29
de maio de 2013 | N° 17447
EDUARDO
VERAS
Aquém do horizonte
Há
um poema de Rudyard Kipling em que o primeiro homem, depois de assistir ao
primeiro pôr do sol, pega uma vara e risca uma linha no chão. Em seguida, o
Diabo lhe chega por trás do ombro e comenta: “Ficou bonito, mas será que é
arte?”. O assunto da anedota é o quanto a crítica se compraz em nos perturbar
as certezas, mas nem por isso o poema deixa de contemplar o próprio tema da
criação: o sol não está mais no horizonte; resta a linha.
Imagine
agora essa linha sobre uma folha de papel, folha pequena, meio ofício. Imagine
que a linha não é reta, feito a do poema, mas é como aquela dos skylines
urbanos, acompanhando o ritmo dos edifícios.
Não
precisa pensar em Noviorque, Porto Alegre já serve. Imagine agora que a linha
define um único prédio, não um desses grandes e pretensiosos, que sua cidade
tanto ama, mas um pequeno, já velho, três ou quatro andares. Imagine que, da
linha para baixo, tudo se preenche minuciosamente; o lápis pastel se esfumaça
em preto, cinza e branco, sugerindo planos, arestas, volumes.
Vê-se
apenas o topo do prediozinho: a caixa d’água, as paredes sujas, alguma
basculante, calhas, telhas, canos. Para cima da linha, além do que seria o
horizonte, apenas o branco do papel.
Agora
imagine que a parte debaixo desse prédio desenhado é recortada pelo que seria o
perfil de um segundo edifício, um pouco mais baixo, dois ou três andares, ou
ainda uma casa. Porém, em vez de desenhar esse segundo edifício, imagine que,
em seu lugar, tudo permanece em branco.
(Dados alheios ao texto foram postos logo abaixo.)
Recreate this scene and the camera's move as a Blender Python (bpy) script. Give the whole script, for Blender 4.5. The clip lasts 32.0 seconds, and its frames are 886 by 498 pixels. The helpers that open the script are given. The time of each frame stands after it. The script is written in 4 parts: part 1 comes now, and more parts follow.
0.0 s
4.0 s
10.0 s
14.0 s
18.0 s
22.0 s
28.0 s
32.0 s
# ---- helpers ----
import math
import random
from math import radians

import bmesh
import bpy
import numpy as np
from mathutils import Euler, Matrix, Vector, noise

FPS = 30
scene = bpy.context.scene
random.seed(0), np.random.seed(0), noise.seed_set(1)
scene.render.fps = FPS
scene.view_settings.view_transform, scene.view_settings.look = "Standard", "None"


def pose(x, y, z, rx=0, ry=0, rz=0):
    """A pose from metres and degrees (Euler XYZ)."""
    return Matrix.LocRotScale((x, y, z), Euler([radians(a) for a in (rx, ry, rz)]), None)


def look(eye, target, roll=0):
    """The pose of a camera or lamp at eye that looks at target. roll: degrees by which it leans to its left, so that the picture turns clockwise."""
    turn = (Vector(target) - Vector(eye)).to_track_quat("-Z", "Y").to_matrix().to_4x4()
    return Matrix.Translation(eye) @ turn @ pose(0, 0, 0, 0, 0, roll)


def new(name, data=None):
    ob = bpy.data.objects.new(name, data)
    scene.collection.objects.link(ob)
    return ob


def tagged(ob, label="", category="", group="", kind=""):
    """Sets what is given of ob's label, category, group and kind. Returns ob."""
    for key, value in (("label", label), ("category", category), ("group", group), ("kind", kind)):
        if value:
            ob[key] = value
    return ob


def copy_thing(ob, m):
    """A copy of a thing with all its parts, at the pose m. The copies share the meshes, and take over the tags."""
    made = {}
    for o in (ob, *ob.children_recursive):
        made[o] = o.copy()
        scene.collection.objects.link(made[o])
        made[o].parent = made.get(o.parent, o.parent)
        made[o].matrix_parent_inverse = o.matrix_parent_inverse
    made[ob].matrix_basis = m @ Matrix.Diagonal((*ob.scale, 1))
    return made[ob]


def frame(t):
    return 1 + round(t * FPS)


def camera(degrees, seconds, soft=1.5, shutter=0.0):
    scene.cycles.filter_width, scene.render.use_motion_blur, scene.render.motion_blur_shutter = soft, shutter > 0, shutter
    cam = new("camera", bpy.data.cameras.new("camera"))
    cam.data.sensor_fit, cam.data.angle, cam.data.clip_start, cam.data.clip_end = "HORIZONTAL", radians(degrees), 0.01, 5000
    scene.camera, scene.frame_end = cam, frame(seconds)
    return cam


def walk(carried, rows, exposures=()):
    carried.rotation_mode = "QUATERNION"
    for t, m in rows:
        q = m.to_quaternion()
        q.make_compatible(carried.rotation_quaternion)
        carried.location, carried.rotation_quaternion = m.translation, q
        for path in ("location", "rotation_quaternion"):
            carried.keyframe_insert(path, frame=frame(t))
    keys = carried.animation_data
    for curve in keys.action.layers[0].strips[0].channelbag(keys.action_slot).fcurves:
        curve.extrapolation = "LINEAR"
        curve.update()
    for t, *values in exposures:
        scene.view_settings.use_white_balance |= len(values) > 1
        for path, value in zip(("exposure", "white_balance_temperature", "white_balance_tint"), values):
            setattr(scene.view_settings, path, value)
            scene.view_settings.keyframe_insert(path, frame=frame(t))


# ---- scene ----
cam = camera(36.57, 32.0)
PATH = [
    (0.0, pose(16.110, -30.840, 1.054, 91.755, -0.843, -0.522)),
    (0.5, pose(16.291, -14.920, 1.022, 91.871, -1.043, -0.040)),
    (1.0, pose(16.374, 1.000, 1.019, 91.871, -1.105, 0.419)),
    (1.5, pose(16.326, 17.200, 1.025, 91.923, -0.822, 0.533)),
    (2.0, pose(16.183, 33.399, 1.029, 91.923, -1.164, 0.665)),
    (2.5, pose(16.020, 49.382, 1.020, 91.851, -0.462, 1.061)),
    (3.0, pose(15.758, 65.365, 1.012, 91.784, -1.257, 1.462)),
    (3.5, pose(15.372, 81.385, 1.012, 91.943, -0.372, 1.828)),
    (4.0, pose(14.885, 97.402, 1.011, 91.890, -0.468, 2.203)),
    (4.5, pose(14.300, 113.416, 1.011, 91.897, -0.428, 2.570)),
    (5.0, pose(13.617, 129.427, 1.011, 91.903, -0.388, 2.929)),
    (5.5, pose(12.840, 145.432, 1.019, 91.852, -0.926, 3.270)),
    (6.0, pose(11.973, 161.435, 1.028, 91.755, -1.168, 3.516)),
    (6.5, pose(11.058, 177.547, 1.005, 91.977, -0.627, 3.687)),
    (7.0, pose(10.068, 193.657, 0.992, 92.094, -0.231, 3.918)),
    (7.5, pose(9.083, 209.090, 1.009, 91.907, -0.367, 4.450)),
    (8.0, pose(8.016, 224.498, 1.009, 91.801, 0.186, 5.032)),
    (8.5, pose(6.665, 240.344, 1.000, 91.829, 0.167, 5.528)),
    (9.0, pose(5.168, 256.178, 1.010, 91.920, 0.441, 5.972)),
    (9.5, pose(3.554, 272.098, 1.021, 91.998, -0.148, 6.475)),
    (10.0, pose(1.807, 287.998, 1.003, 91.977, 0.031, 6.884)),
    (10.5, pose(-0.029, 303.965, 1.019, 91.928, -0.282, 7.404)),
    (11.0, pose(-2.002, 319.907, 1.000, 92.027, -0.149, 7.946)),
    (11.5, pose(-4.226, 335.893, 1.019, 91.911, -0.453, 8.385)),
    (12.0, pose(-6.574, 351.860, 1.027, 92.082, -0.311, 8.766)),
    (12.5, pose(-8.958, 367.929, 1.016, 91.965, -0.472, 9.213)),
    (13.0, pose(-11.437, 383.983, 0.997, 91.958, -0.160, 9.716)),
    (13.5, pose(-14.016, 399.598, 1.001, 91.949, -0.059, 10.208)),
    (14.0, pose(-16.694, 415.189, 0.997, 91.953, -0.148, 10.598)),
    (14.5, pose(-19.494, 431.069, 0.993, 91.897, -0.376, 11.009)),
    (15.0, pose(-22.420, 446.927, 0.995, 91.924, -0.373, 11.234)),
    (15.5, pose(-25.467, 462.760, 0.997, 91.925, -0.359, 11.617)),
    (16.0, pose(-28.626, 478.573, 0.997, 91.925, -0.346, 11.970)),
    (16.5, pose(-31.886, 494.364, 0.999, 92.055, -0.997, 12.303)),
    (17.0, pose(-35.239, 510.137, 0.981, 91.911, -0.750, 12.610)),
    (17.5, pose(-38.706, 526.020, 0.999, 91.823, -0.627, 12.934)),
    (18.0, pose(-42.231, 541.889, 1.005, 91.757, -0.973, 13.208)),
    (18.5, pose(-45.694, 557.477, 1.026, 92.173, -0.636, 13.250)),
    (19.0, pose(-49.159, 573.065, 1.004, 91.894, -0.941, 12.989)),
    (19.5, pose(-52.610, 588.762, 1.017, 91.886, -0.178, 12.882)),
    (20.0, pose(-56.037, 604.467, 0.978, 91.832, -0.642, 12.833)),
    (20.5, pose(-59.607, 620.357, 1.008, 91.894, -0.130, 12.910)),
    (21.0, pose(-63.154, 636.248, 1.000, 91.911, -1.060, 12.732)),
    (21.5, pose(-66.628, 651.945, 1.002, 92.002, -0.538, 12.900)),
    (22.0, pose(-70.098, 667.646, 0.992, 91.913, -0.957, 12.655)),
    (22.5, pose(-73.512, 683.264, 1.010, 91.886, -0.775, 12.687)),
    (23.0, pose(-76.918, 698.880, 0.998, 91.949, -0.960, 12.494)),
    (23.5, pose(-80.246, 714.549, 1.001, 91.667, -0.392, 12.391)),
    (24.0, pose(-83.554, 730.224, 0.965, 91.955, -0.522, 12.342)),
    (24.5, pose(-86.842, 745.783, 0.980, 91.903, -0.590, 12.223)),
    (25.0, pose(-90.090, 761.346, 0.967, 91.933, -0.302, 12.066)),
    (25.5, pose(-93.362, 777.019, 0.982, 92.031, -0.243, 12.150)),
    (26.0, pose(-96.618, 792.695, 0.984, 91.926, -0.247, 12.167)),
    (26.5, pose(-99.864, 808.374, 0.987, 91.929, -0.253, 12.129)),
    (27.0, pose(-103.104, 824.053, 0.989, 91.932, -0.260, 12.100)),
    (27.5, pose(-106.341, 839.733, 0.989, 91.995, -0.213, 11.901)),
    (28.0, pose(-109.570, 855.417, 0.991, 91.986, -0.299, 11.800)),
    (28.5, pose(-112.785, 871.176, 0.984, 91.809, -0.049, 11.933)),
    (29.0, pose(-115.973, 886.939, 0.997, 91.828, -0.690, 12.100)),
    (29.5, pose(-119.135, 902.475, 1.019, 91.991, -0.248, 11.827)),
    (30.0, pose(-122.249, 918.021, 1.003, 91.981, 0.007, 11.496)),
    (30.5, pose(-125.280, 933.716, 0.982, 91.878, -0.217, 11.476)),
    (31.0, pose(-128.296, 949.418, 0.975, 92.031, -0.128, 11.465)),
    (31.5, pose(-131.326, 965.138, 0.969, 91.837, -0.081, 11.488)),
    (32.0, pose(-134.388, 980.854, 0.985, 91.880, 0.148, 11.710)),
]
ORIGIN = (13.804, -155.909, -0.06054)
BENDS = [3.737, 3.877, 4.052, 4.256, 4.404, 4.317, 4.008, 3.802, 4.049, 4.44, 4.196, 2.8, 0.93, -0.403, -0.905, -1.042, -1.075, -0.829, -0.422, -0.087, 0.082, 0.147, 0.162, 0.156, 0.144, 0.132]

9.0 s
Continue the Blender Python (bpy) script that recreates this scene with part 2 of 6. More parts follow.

É como se aquilo que (não) aconteceu
acima da linha do horizonte se repetisse nessa porção inferior do papel: tudo
em branco. O desenho mesmo, aquilo que foi riscado, ocupa apenas o meio da
folha.
Talvez
seja algo difícil de imaginar. Tentei descrever como enxergo os desenhos de Marcos
Fioravante, jovem artista de apenas 23 anos. Encerrou-se faz pouco a exposição
que ele apresentava na Galeria Gestual, em Porto Alegre. Boa parte de seus
trabalhos ainda pode ser vista no acervo da casa, ao vivo, ou em reproduções no
site (www.gestual.com.br/art/mar cos_exposicoes.htm).
Os
pequenos desenhos em preto e branco, representando o topo de modestos
edifícios, parecem sintetizar o próprio sentido do que é – e como funciona – um
desenho: o que se risca, mas também o que se deixa em branco, o que o contorno
define, mas também aquilo que nem se risca e que, ainda assim, consegue definir
um contorno. O espaço intermediário entre dois planos, e também os planos. O
desenho surge, ao mesmo tempo, além do horizonte e aquém dele.